▸ TASK INSTRUCTIONS: Starting at the line that contains "finishes the script." and stopping at the line that contains "SHRUB_LEAF, 46, lambda", repeat every line exactly, the two end lines included, and nothing else.
>> START INFORMATION PROVIDED
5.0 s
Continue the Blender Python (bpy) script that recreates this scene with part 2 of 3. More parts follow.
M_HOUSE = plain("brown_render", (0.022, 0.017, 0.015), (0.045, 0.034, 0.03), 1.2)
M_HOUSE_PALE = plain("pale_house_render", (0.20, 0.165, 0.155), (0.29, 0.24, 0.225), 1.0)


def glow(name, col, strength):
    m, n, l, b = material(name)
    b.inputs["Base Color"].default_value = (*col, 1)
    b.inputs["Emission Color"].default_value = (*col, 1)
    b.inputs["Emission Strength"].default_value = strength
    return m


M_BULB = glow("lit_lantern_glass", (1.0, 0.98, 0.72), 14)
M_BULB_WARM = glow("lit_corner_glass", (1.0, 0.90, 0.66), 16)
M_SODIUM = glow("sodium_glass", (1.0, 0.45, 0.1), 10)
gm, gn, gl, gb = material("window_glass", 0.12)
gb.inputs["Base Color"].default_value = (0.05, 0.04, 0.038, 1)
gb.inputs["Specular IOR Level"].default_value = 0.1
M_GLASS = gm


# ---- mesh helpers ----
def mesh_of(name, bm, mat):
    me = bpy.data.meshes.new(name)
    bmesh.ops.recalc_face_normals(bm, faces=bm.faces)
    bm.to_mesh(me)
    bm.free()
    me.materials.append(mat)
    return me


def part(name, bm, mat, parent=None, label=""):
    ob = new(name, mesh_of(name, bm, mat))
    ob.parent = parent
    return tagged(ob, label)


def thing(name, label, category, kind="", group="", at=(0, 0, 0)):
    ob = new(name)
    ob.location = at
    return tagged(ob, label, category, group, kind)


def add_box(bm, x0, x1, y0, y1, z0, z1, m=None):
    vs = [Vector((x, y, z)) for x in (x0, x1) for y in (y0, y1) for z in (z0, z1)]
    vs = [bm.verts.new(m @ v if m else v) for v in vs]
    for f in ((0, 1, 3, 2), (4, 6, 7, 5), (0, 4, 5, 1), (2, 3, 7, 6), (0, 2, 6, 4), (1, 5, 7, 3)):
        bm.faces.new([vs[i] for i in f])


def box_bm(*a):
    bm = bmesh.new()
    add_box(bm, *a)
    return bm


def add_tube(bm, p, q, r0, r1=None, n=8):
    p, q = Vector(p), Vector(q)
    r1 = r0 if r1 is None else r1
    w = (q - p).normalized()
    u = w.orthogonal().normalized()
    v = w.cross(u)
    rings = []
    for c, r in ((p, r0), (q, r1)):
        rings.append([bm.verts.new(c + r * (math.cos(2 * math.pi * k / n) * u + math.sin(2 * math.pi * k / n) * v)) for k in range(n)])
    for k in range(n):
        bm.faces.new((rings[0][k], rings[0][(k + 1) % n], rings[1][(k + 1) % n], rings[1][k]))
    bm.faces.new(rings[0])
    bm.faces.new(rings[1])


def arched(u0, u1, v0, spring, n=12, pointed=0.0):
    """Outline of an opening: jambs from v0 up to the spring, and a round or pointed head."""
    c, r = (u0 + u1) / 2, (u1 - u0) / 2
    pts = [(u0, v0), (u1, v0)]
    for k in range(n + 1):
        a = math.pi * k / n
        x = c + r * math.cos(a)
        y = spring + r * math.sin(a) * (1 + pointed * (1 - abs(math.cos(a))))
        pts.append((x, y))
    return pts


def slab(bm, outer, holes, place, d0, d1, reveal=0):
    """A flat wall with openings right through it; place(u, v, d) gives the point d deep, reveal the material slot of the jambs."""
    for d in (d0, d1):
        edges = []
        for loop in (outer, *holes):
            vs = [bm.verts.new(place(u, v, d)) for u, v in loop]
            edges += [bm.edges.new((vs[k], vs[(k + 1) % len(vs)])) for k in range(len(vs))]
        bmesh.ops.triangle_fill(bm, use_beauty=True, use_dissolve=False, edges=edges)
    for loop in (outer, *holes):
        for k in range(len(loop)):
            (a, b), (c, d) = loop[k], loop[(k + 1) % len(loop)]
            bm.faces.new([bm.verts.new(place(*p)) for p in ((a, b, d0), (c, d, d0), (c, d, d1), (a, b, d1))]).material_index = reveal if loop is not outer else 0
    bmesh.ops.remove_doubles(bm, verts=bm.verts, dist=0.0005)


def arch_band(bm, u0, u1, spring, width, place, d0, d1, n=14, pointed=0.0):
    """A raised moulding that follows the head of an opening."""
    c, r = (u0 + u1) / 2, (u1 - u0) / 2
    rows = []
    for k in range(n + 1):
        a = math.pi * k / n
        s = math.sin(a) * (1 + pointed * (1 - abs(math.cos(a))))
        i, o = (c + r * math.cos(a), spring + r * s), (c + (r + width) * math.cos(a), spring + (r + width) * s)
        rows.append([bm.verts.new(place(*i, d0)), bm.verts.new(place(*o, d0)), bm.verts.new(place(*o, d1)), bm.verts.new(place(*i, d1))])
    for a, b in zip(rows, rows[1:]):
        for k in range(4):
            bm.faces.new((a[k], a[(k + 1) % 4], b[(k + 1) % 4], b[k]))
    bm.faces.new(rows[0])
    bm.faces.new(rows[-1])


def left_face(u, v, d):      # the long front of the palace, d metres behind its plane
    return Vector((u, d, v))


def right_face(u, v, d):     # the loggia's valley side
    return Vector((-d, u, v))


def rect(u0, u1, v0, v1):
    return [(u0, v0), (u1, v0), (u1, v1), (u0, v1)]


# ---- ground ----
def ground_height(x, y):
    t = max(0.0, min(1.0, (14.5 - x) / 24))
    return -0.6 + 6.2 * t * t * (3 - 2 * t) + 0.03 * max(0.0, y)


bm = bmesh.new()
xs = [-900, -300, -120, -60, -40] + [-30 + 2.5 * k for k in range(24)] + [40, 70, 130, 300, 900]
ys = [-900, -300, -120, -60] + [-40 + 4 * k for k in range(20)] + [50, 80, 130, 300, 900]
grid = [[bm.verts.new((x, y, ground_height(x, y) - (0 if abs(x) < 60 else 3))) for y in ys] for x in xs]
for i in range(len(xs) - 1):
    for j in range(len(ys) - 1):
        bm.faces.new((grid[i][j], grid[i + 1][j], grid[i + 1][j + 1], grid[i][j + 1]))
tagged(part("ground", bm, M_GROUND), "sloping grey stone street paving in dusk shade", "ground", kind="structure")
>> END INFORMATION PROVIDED
>> START INFORMATION PROVIDED
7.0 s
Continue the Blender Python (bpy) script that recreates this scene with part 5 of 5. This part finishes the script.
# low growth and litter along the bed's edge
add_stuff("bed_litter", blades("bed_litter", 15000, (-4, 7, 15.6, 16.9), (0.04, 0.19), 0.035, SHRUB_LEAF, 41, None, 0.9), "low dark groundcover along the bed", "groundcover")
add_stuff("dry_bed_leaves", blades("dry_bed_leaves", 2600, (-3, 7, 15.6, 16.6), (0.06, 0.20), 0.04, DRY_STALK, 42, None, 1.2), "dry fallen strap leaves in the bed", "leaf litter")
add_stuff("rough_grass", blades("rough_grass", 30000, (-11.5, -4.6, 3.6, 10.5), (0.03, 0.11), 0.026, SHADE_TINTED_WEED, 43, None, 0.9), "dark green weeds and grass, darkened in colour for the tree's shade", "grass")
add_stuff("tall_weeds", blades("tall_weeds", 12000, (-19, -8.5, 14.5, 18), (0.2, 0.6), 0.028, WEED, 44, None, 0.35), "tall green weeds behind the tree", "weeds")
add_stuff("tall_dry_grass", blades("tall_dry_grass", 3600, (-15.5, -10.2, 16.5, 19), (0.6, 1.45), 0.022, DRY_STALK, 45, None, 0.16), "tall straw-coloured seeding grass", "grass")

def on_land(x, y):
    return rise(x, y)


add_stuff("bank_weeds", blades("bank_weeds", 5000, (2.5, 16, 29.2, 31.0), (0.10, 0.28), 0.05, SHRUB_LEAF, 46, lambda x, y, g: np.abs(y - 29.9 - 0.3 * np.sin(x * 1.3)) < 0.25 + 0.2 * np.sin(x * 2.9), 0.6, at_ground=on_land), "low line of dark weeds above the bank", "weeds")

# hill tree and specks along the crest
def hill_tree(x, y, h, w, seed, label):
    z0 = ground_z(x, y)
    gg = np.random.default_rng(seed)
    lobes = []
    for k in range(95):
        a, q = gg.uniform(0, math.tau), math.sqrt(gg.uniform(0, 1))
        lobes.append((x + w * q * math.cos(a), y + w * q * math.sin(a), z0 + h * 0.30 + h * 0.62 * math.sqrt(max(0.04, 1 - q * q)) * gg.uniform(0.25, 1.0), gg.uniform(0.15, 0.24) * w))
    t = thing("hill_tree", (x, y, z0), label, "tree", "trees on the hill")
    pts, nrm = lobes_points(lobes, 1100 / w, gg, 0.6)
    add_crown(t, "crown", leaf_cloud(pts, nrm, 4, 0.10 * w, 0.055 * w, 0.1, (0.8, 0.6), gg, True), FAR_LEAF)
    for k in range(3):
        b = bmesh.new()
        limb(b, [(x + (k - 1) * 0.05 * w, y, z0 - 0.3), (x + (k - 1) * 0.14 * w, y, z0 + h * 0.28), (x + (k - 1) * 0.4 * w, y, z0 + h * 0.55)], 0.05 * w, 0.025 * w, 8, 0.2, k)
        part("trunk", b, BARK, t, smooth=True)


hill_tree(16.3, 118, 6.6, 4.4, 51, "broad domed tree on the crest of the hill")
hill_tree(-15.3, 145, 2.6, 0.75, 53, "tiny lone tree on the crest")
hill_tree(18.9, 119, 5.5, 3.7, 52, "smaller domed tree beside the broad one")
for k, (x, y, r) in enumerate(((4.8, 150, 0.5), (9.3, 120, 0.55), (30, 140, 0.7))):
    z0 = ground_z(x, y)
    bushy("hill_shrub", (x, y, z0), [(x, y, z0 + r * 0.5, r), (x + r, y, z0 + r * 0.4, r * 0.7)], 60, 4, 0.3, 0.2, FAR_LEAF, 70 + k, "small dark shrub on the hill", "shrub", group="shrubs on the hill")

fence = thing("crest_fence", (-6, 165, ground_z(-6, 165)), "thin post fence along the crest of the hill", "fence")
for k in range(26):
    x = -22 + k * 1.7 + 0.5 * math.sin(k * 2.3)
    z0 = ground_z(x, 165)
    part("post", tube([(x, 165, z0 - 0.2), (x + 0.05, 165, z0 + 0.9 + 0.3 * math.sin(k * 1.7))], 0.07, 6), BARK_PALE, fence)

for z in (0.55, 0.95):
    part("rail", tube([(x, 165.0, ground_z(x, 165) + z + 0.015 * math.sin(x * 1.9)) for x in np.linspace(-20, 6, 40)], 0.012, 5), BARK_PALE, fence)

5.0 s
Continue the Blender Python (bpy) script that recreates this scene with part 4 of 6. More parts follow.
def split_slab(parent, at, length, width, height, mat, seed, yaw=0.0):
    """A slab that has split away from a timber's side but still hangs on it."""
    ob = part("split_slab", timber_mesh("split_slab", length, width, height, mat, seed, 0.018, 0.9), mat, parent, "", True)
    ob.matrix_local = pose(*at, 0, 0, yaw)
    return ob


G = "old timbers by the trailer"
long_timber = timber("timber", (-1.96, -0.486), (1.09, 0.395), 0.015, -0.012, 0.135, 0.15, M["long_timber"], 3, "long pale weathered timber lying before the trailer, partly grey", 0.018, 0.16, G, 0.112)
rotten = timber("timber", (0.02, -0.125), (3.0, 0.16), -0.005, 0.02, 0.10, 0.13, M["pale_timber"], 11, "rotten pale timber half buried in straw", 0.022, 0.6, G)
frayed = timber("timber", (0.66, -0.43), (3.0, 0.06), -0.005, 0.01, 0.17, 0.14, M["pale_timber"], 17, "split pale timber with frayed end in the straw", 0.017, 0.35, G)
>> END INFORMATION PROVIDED
▸ RESULT OF THE TASK:
Continue the Blender Python (bpy) script that recreates this scene with part 5 of 5. This part finishes the script.
# low growth and litter along the bed's edge
add_stuff("bed_litter", blades("bed_litter", 15000, (-4, 7, 15.6, 16.9), (0.04, 0.19), 0.035, SHRUB_LEAF, 41, None, 0.9), "low dark groundcover along the bed", "groundcover")
add_stuff("dry_bed_leaves", blades("dry_bed_leaves", 2600, (-3, 7, 15.6, 16.6), (0.06, 0.20), 0.04, DRY_STALK, 42, None, 1.2), "dry fallen strap leaves in the bed", "leaf litter")
add_stuff("rough_grass", blades("rough_grass", 30000, (-11.5, -4.6, 3.6, 10.5), (0.03, 0.11), 0.026, SHADE_TINTED_WEED, 43, None, 0.9), "dark green weeds and grass, darkened in colour for the tree's shade", "grass")
add_stuff("tall_weeds", blades("tall_weeds", 12000, (-19, -8.5, 14.5, 18), (0.2, 0.6), 0.028, WEED, 44, None, 0.35), "tall green weeds behind the tree", "weeds")
add_stuff("tall_dry_grass", blades("tall_dry_grass", 3600, (-15.5, -10.2, 16.5, 19), (0.6, 1.45), 0.022, DRY_STALK, 45, None, 0.16), "tall straw-coloured seeding grass", "grass")

def on_land(x, y):
    return rise(x, y)


add_stuff("bank_weeds", blades("bank_weeds", 5000, (2.5, 16, 29.2, 31.0), (0.10, 0.28), 0.05, SHRUB_LEAF, 46, lambda x, y, g: np.abs(y - 29.9 - 0.3 * np.sin(x * 1.3)) < 0.25 + 0.2 * np.sin(x * 2.9), 0.6, at_ground=on_land), "low line of dark weeds above the bank", "weeds")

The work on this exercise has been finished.